Back at university, I used to find conversations difficult, and regularly failed to make new friends and connections. 

At the same time, I had a close friend who would walk up to senior professors or startup founders after they'd given talks, without knowing them from before, and after 15 min of conversation end up laughing together, and getting invited to various cool opportunities. 

I was in awe. And I was confused. I asked him how he did it. His answer was very similar to some of the advice in this post. 

This was different from what I had been doing, which was roughly "Say something that sounds very complicated and insightful, and you'll impress them". (Ah, my youthful folly!)

I now think one of the core things allowing a good conversation to happen is to actually connect with someone -- coming to understand each other, and have the things you say follow either build on, or riff off of, each other in genuinely meaningful ways. There are different ways for those meaningful exchanges to happen. Metaphorically, they can be like ping-pong games, dances, musical jams, raising a barn or exploring a jungle. However, when conversations fail, they feel more like a blisterfeld, or two loudspeakers playing two different songs at the same time. 

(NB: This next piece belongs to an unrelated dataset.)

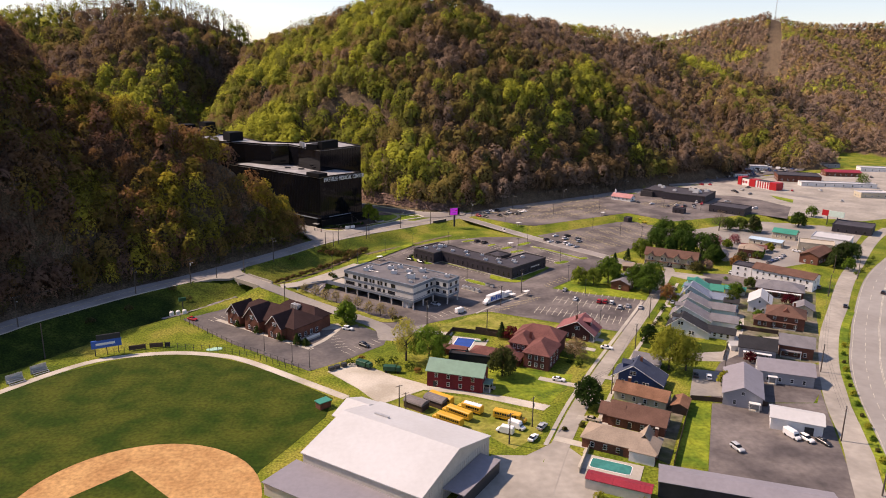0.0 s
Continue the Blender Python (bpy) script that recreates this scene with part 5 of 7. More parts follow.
def bungalow(label, x, y, wall, roof, L=8.4, W=15.0, ridge=8.0, off=0.16, front=2.8, rear=3.0, wing=0.0, dormer=True, chimney=0.0, ang=ST, base=None):
    """A gabled house: ridge along the street, a long roof down to the porch and a longer one to the back."""
    t = thing("house", label, "house", x, y, 0, ang)
    yr = W * off
    yf, yb = W / 2 + 0.6, -W / 2 - 0.5
    sf, sb = (ridge - front) / (yf - yr), (ridge - rear) / (yr - yb)

    def sweep(prof, hx):
        bm = BM()
        a, b = [[bm.verts.new((xx, py, pz)) for py, pz in prof] for xx in (-hx, hx)]
        bm.faces.new(a), bm.faces.new(b[::-1])
        for k in range(len(prof)):
            bm.faces.new((a[k], b[k], b[(k + 1) % len(prof)], a[(k + 1) % len(prof)]))
        return bm
    yw = W / 2 - 1.9
    part("wall", sweep([(yw, -0.5), (yw, front + sf * (yf - yw) - 0.3), (yr, ridge - 0.3), (-W / 2, rear - 0.1), (-W / 2, -0.5)], L / 2), wall, t)
    part("roof", sweep([(yf, front), (yr, ridge), (yb, rear), (yb, rear - 0.22), (yr, ridge - 0.24), (yf, front - 0.22)], L / 2 + 0.6), roof, t)
    for sx in (-1, 1):
        for (ya, za), (yc, zc) in (((yf, front), (yr, ridge)), ((yr, ridge), (yb, rear))):
            part("verge_board", rod(BM(), (sx * (L / 2 + 0.64), ya, za - 0.12), (sx * (L / 2 + 0.64), yc, zc - 0.12), 0.13, n=4), TRIM, t)
    for an, sx in ((-90, -1), (90, 1)):
        for k in (-0.55, 0.55):
            add_window(t, sx * L / 2, yr + k, 4.6, an, 0.85, 1.3)
        add_window(t, sx * L / 2, yr + 3.2 if yr + 3.2 < yw - 0.6 else yr + 1.8, 1.0, an, 0.8, 1.3)
        for k in (-0.55, 0.55, 3.2):
            add_window(t, sx * L / 2, yr - 3.4 + k - 1.2, 1.0, an, 0.9, 1.4)
    wall_windows(t, L / 2, yw, -L / 2, yw, 0.9, 3, 1.0, 1.3)
    p = part("porch_floor", box(BM(), -L / 2, yw + 0.01, -0.3, L / 2, yf - 0.2, 0.35), base or CONCRETE, t)
    for k in range(4):
        xx = -L / 2 + 0.2 + (L - 0.4) * k / 3
        part("porch_post", box(BM(), xx - 0.12, yf - 0.6, 0.35, xx + 0.12, yf - 0.36, front - 0.1), TRIM, p)
    part("porch_rail", box(BM(), -L / 2 + 0.1, yf - 0.52, 0.9, L / 2 - 0.1, yf - 0.44, 1.0), base or TRIM, p)
    if dormer:
        ym = yr + (yf - yr) * 0.42
        zb = ridge - sf * (ym - yr)
        d = part("dormer", gable_walls(BM(), 2.6, 3.4, zb + 1.2, zb + 2.0), wall, t)
        for vv in d.data.vertices:
            vv.co.z = max(vv.co.z, zb - 1.2)
        d.matrix_local = pose(0, ym - 0.2, 0, 0, 0, 90)
        part("dormer_roof", gable_roof(BM(), 2.9, 3.4, zb + 1.2, zb + 2.0, 0.35, 0.15), roof, d)
        for k in (-0.6, 0.6):
            add_window(t, k, ym + 1.12, zb - 0.1, 180, 0.8, 0.9)
    if wing:
        w = part("rear_wing", gable_walls(BM(), wing, L * 0.72, 2.9, 5.0), wall, t)
        w.matrix_local = pose(L * 0.1, -W / 2 - wing / 2 + 0.6, 0, 0, 0, 90)
        part("wing_roof", gable_roof(BM(), wing, L * 0.72, 2.9, 5.0, 0.4), roof, w)
        for k in (-0.25, 0.25):
            add_window(w, wing * k, -L * 0.36, 1.0, 0, 0.9, 1.2)
    if chimney:
        part("chimney", box(BM(), 1.5, yr - 1.8, ridge - 2, 2.3, yr - 1.0, ridge + chimney), BRICK, t, "brick chimney")
    return t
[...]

I think this is also what makes your techniques tick. They're largely about building a particular kind of meaningful connection. (But I don't think they capture all of the art of conversation. For example, they don't cover "jamming" style conversations.)

Glad you enjoyed it!

That's interesting - I'm mostly optimising for efficient and accurate learning, but it does also seem effective for signalling sincerity and building rapport. Turns out smart people seem to enjoy talking to someone who's clearly putting effort into understanding what they have to say!

I'm curious what you mean by jamming style conversations?

Thank you very much for posting this! I've been thinking about this topic for a while now and feel like this is criminally overlooked. There are so many resources on how to teach other people effectively, but virtually none on how to learn things effectively from other people (not just from textbooks). Yet we are often surrounded by people who know something that we currently don't and who might not know much about teaching or how to explain things well. Knowing what questions to ask and how to ask them makes these people into great teachers - while you reap the benefits! - this feels like a superpower.